_What you should do_
Copy out the listing in full, exactly as written, but not its pictures.
----
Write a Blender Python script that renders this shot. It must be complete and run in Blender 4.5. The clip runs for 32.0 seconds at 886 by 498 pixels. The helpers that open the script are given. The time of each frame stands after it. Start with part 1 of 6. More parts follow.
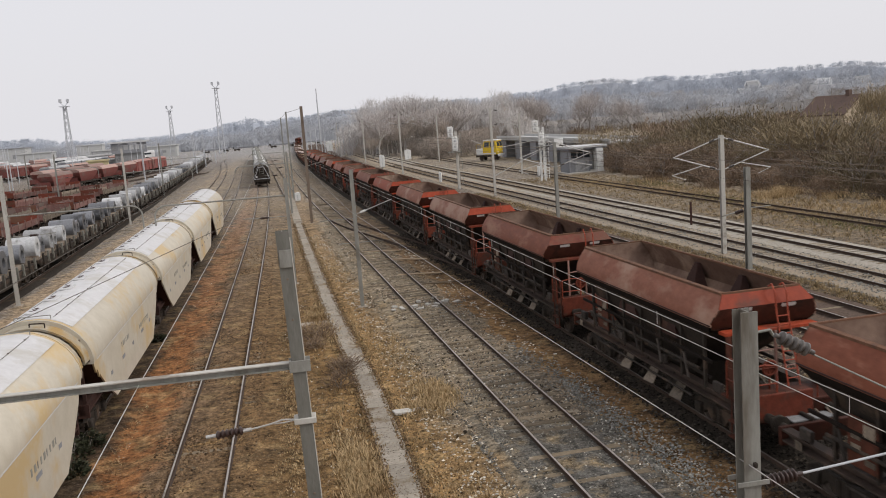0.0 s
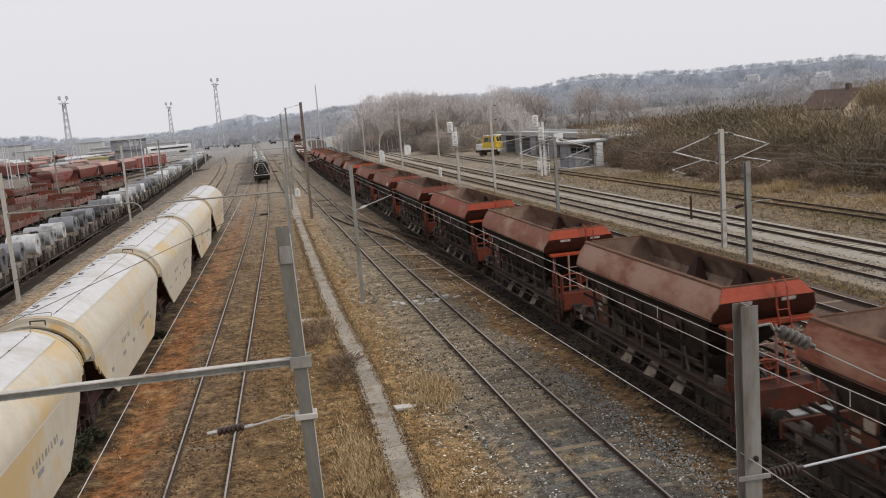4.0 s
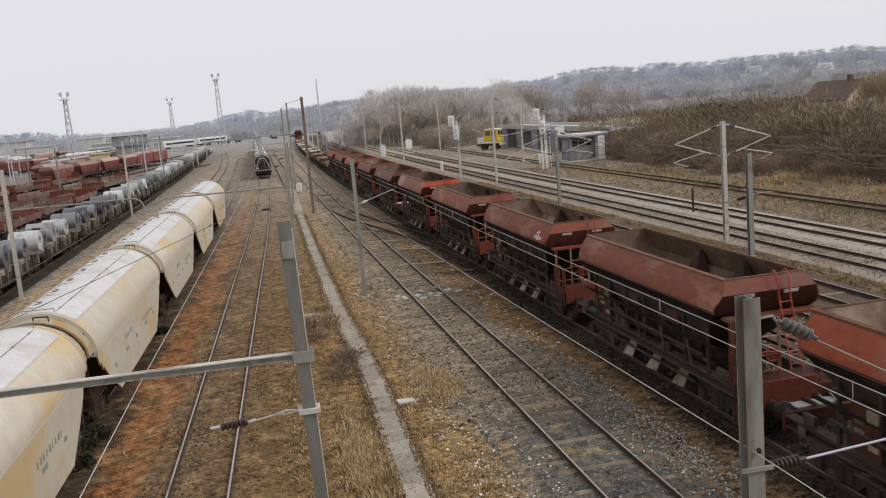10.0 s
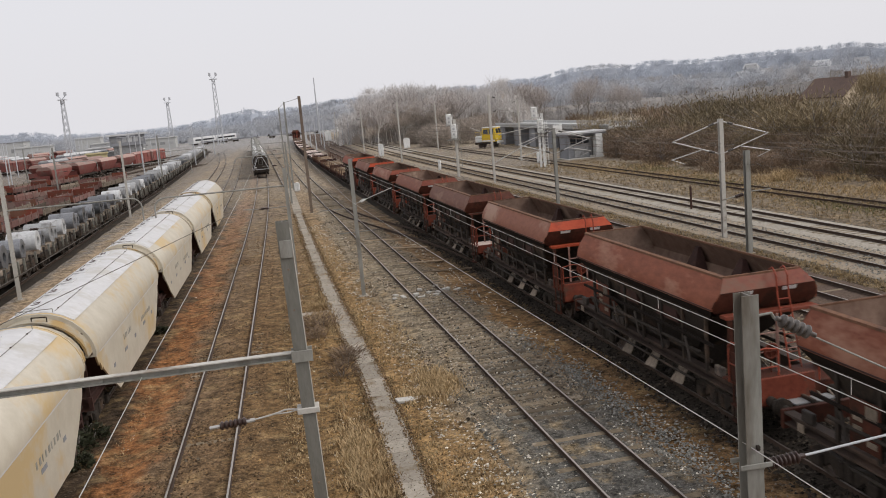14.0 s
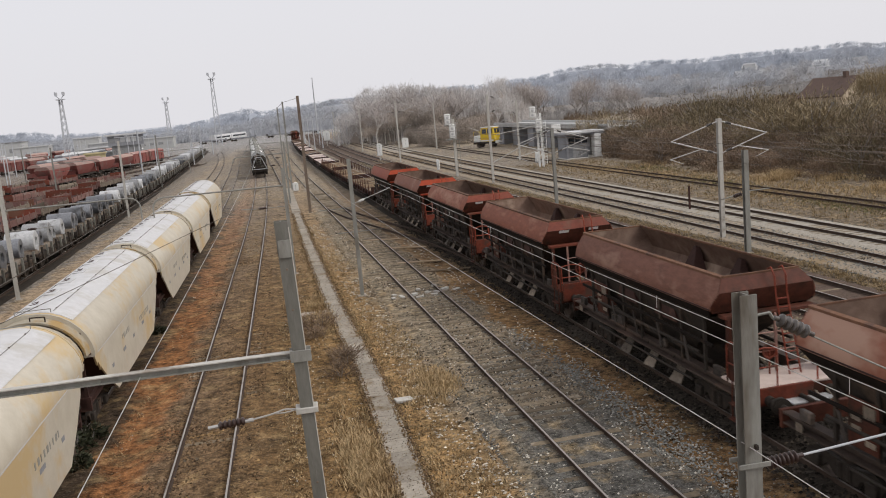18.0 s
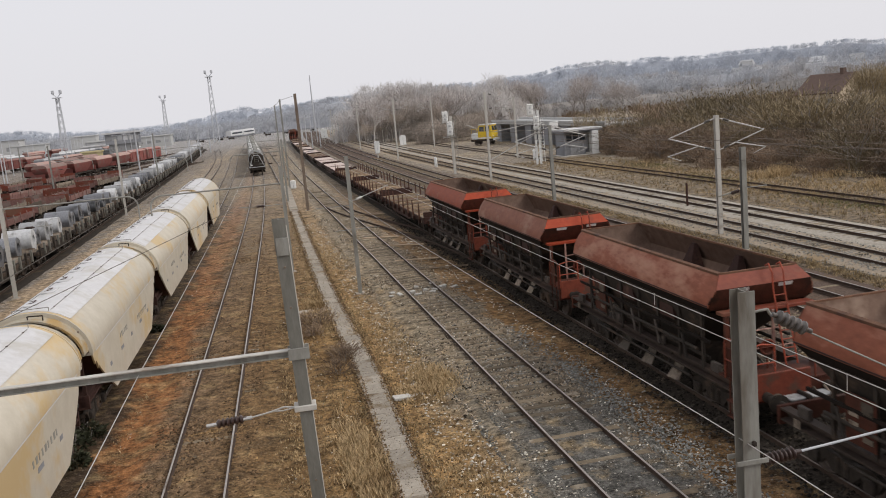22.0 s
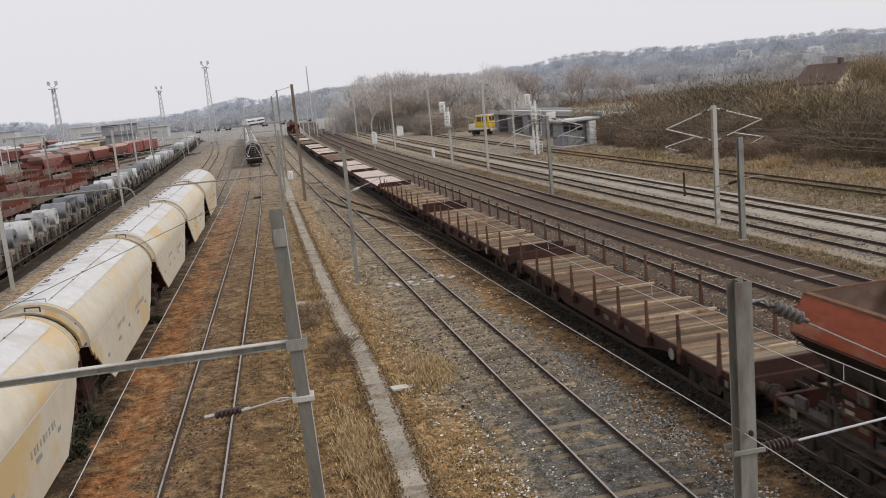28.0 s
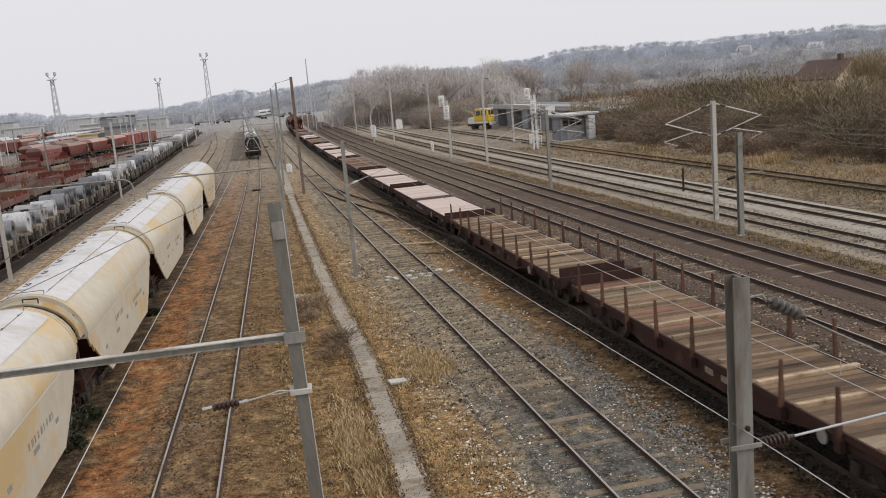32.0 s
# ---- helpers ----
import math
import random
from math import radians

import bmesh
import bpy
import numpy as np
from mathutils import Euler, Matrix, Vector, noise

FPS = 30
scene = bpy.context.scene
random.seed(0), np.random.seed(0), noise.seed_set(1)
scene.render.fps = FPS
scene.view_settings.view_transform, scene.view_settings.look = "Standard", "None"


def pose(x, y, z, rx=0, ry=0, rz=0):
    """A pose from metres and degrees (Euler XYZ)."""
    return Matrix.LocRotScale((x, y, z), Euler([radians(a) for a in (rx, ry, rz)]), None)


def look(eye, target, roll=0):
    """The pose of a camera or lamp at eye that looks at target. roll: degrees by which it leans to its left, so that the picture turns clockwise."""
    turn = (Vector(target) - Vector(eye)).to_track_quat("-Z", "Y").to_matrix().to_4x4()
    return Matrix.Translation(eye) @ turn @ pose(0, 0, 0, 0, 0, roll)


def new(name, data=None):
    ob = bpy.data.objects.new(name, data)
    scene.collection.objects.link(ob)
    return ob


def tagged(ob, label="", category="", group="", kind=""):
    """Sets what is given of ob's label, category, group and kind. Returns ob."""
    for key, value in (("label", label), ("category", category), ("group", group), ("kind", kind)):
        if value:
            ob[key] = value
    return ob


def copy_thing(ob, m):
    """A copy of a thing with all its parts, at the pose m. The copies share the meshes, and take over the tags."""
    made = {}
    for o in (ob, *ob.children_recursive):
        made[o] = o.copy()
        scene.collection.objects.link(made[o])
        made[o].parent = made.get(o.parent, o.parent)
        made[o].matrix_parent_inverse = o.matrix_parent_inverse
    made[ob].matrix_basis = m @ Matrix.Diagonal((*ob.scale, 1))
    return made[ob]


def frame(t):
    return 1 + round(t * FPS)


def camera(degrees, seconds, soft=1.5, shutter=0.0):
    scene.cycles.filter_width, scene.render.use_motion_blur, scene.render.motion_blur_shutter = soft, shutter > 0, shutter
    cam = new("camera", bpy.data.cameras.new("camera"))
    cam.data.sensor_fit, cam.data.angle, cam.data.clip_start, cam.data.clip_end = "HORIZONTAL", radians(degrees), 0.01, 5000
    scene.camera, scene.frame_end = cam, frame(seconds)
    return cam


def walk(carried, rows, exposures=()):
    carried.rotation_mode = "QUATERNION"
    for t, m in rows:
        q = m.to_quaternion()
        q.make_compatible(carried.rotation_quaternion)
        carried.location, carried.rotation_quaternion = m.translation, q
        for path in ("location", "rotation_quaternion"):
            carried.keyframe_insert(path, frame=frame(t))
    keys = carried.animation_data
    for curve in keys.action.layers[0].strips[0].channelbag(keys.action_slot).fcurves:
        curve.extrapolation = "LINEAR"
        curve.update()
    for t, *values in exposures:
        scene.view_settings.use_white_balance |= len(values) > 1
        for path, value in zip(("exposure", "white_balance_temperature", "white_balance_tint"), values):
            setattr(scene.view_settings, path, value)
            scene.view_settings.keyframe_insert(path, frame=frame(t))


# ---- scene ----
# ---------- camera: held by hand on a bridge, turning slightly ----------
EYE_Z = 8.79
TURNS = [
    (0, 81.538, 4.232, -10.053), (0.5, 81.511, 4.274, -10.026), (1, 81.481, 4.330, -10.037), (1.5, 81.435, 4.334, -10.033),
    (2, 81.390, 4.363, -10.046), (2.5, 81.359, 4.387, -10.054), (3, 81.316, 4.417, -10.062), (3.5, 81.278, 4.459, -10.078),
    (5.5, 81.130, 4.548, -10.042), (6, 81.092, 4.587, -10.042), (6.5, 81.052, 4.594, -10.040), (7, 81.027, 4.666, -10.035),
    (7.5, 80.989, 4.652, -10.028), (8, 80.965, 4.715, -10.018), (8.5, 80.915, 4.719, -10.039), (9, 80.877, 4.758, -10.041),
    (9.5, 80.852, 4.809, -10.029), (10, 80.864, 4.838, -10.009), (10.5, 80.832, 4.875, -10.023), (11, 80.790, 4.923, -10.057),
    (11.5, 80.782, 4.935, -10.070), (12, 80.777, 4.971, -10.075), (12.5, 80.775, 5.002, -10.106), (13, 80.764, 5.029, -10.115),
    (13.5, 80.763, 5.044, -10.124), (14, 80.756, 5.062, -10.155), (14.5, 80.720, 5.102, -10.181), (16.5, 80.841, 5.055, -10.207),
    (17, 80.800, 5.008, -10.217), (17.5, 80.761, 5.033, -10.233), (18, 80.732, 5.076, -10.252), (18.5, 80.754, 5.076, -10.260),
    (19, 80.827, 5.089, -10.280), (19.5, 80.817, 5.030, -10.296), (20, 80.758, 5.057, -10.338), (20.5, 80.713, 5.104, -10.359),
    (21, 80.658, 5.120, -10.368), (21.5, 80.601, 5.146, -10.383), (22, 80.557, 5.194, -10.410), (22.5, 80.491, 5.211, -10.436),
    (23, 80.442, 5.247, -10.461), (23.5, 80.395, 5.300, -10.487), (24, 80.340, 5.305, -10.500), (24.5, 80.286, 5.284, -10.517),
    (25, 80.237, 5.265, -10.525), (25.5, 80.184, 5.253, -10.536), (27.5, 80.002, 5.354, -10.592), (28, 79.944, 5.267, -10.589),
    (28.5, 79.897, 5.225, -10.601), (29, 79.838, 5.210, -10.617), (29.5, 79.787, 5.198, -10.620), (30, 79.740, 5.118, -10.616),
    (30.5, 79.696, 5.067, -10.613), (31, 79.632, 4.957, -10.616), (31.5, 79.588, 4.921, -10.617), (32, 79.540, 4.910, -10.627),
]
cam = camera(53.07, 32.0, soft=1.0, shutter=0.35)
walk(cam, [(t, pose(0, 0, EYE_Z, a, b, c)) for t, a, b, c in TURNS], exposures=((0.0, 0.03), (32.0, 0.03)))

# ---------- overcast daylight ----------
world = bpy.data.worlds.new("world")
scene.world = world
world.use_nodes = True
wn, wl = world.node_tree.nodes, world.node_tree.links
wn.clear()
sky = wn.new("ShaderNodeTexSky")
sky.sky_type, sky.sun_disc = "NISHITA", False
sky.sun_elevation, sky.sun_rotation = radians(43), radians(114)
sky.air_density, sky.dust_density, sky.ozone_density = 1.0, 6.0, 1.0
cloud = wn.new("ShaderNodeRGB")
cloud.outputs[0].default_value = (8.6, 8.5, 8.9, 1)
veil = wn.new("ShaderNodeMixRGB")
veil.inputs[0].default_value = 0.86
lit = wn.new("ShaderNodeBackground")
lit.inputs[1].default_value = 0.099
wout = wn.new("ShaderNodeOutputWorld")
wl.new(sky.outputs[0], veil.inputs[1])
wl.new(cloud.outputs[0], veil.inputs[2])
wl.new(veil.outputs[0], lit.inputs[0])
wl.new(lit.outputs[0], wout.inputs[0])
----
_Problem solution_
Write a Blender Python script that renders this shot. It must be complete and run in Blender 4.5. The clip runs for 32.0 seconds at 886 by 498 pixels. The helpers that open the script are given. The time of each frame stands after it. Start with part 1 of 6. More parts follow.
0.0 s
4.0 s
10.0 s
14.0 s
18.0 s
22.0 s
28.0 s
32.0 s
# ---- helpers ----
import math
import random
from math import radians

import bmesh
import bpy
import numpy as np
from mathutils import Euler, Matrix, Vector, noise

FPS = 30
scene = bpy.context.scene
random.seed(0), np.random.seed(0), noise.seed_set(1)
scene.render.fps = FPS
scene.view_settings.view_transform, scene.view_settings.look = "Standard", "None"


def pose(x, y, z, rx=0, ry=0, rz=0):
    """A pose from metres and degrees (Euler XYZ)."""
    return Matrix.LocRotScale((x, y, z), Euler([radians(a) for a in (rx, ry, rz)]), None)


def look(eye, target, roll=0):
    """The pose of a camera or lamp at eye that looks at target. roll: degrees by which it leans to its left, so that the picture turns clockwise."""
    turn = (Vector(target) - Vector(eye)).to_track_quat("-Z", "Y").to_matrix().to_4x4()
    return Matrix.Translation(eye) @ turn @ pose(0, 0, 0, 0, 0, roll)


def new(name, data=None):
    ob = bpy.data.objects.new(name, data)
    scene.collection.objects.link(ob)
    return ob


def tagged(ob, label="", category="", group="", kind=""):
    """Sets what is given of ob's label, category, group and kind. Returns ob."""
    for key, value in (("label", label), ("category", category), ("group", group), ("kind", kind)):
        if value:
            ob[key] = value
    return ob


def copy_thing(ob, m):
    """A copy of a thing with all its parts, at the pose m. The copies share the meshes, and take over the tags."""
    made = {}
    for o in (ob, *ob.children_recursive):
        made[o] = o.copy()
        scene.collection.objects.link(made[o])
        made[o].parent = made.get(o.parent, o.parent)
        made[o].matrix_parent_inverse = o.matrix_parent_inverse
    made[ob].matrix_basis = m @ Matrix.Diagonal((*ob.scale, 1))
    return made[ob]


def frame(t):
    return 1 + round(t * FPS)


def camera(degrees, seconds, soft=1.5, shutter=0.0):
    scene.cycles.filter_width, scene.render.use_motion_blur, scene.render.motion_blur_shutter = soft, shutter > 0, shutter
    cam = new("camera", bpy.data.cameras.new("camera"))
    cam.data.sensor_fit, cam.data.angle, cam.data.clip_start, cam.data.clip_end = "HORIZONTAL", radians(degrees), 0.01, 5000
    scene.camera, scene.frame_end = cam, frame(seconds)
    return cam


def walk(carried, rows, exposures=()):
    carried.rotation_mode = "QUATERNION"
    for t, m in rows:
        q = m.to_quaternion()
        q.make_compatible(carried.rotation_quaternion)
        carried.location, carried.rotation_quaternion = m.translation, q
        for path in ("location", "rotation_quaternion"):
            carried.keyframe_insert(path, frame=frame(t))
    keys = carried.animation_data
    for curve in keys.action.layers[0].strips[0].channelbag(keys.action_slot).fcurves:
        curve.extrapolation = "LINEAR"
        curve.update()
    for t, *values in exposures:
        scene.view_settings.use_white_balance |= len(values) > 1
        for path, value in zip(("exposure", "white_balance_temperature", "white_balance_tint"), values):
            setattr(scene.view_settings, path, value)
            scene.view_settings.keyframe_insert(path, frame=frame(t))


# ---- scene ----
# ---------- camera: held by hand on a bridge, turning slightly ----------
EYE_Z = 8.79
TURNS = [
    (0, 81.538, 4.232, -10.053), (0.5, 81.511, 4.274, -10.026), (1, 81.481, 4.330, -10.037), (1.5, 81.435, 4.334, -10.033),
    (2, 81.390, 4.363, -10.046), (2.5, 81.359, 4.387, -10.054), (3, 81.316, 4.417, -10.062), (3.5, 81.278, 4.459, -10.078),
    (5.5, 81.130, 4.548, -10.042), (6, 81.092, 4.587, -10.042), (6.5, 81.052, 4.594, -10.040), (7, 81.027, 4.666, -10.035),
    (7.5, 80.989, 4.652, -10.028), (8, 80.965, 4.715, -10.018), (8.5, 80.915, 4.719, -10.039), (9, 80.877, 4.758, -10.041),
    (9.5, 80.852, 4.809, -10.029), (10, 80.864, 4.838, -10.009), (10.5, 80.832, 4.875, -10.023), (11, 80.790, 4.923, -10.057),
    (11.5, 80.782, 4.935, -10.070), (12, 80.777, 4.971, -10.075), (12.5, 80.775, 5.002, -10.106), (13, 80.764, 5.029, -10.115),
    (13.5, 80.763, 5.044, -10.124), (14, 80.756, 5.062, -10.155), (14.5, 80.720, 5.102, -10.181), (16.5, 80.841, 5.055, -10.207),
    (17, 80.800, 5.008, -10.217), (17.5, 80.761, 5.033, -10.233), (18, 80.732, 5.076, -10.252), (18.5, 80.754, 5.076, -10.260),
    (19, 80.827, 5.089, -10.280), (19.5, 80.817, 5.030, -10.296), (20, 80.758, 5.057, -10.338), (20.5, 80.713, 5.104, -10.359),
    (21, 80.658, 5.120, -10.368), (21.5, 80.601, 5.146, -10.383), (22, 80.557, 5.194, -10.410), (22.5, 80.491, 5.211, -10.436),
    (23, 80.442, 5.247, -10.461), (23.5, 80.395, 5.300, -10.487), (24, 80.340, 5.305, -10.500), (24.5, 80.286, 5.284, -10.517),
    (25, 80.237, 5.265, -10.525), (25.5, 80.184, 5.253, -10.536), (27.5, 80.002, 5.354, -10.592), (28, 79.944, 5.267, -10.589),
    (28.5, 79.897, 5.225, -10.601), (29, 79.838, 5.210, -10.617), (29.5, 79.787, 5.198, -10.620), (30, 79.740, 5.118, -10.616),
    (30.5, 79.696, 5.067, -10.613), (31, 79.632, 4.957, -10.616), (31.5, 79.588, 4.921, -10.617), (32, 79.540, 4.910, -10.627),
]
cam = camera(53.07, 32.0, soft=1.0, shutter=0.35)
walk(cam, [(t, pose(0, 0, EYE_Z, a, b, c)) for t, a, b, c in TURNS], exposures=((0.0, 0.03), (32.0, 0.03)))

# ---------- overcast daylight ----------
world = bpy.data.worlds.new("world")
scene.world = world
world.use_nodes = True
wn, wl = world.node_tree.nodes, world.node_tree.links
wn.clear()
sky = wn.new("ShaderNodeTexSky")
sky.sky_type, sky.sun_disc = "NISHITA", False
sky.sun_elevation, sky.sun_rotation = radians(43), radians(114)
sky.air_density, sky.dust_density, sky.ozone_density = 1.0, 6.0, 1.0
cloud = wn.new("ShaderNodeRGB")
cloud.outputs[0].default_value = (8.6, 8.5, 8.9, 1)
veil = wn.new("ShaderNodeMixRGB")
veil.inputs[0].default_value = 0.86
lit = wn.new("ShaderNodeBackground")
lit.inputs[1].default_value = 0.099
wout = wn.new("ShaderNodeOutputWorld")
wl.new(sky.outputs[0], veil.inputs[1])
wl.new(cloud.outputs[0], veil.inputs[2])
wl.new(veil.outputs[0], lit.inputs[0])
wl.new(lit.outputs[0], wout.inputs[0])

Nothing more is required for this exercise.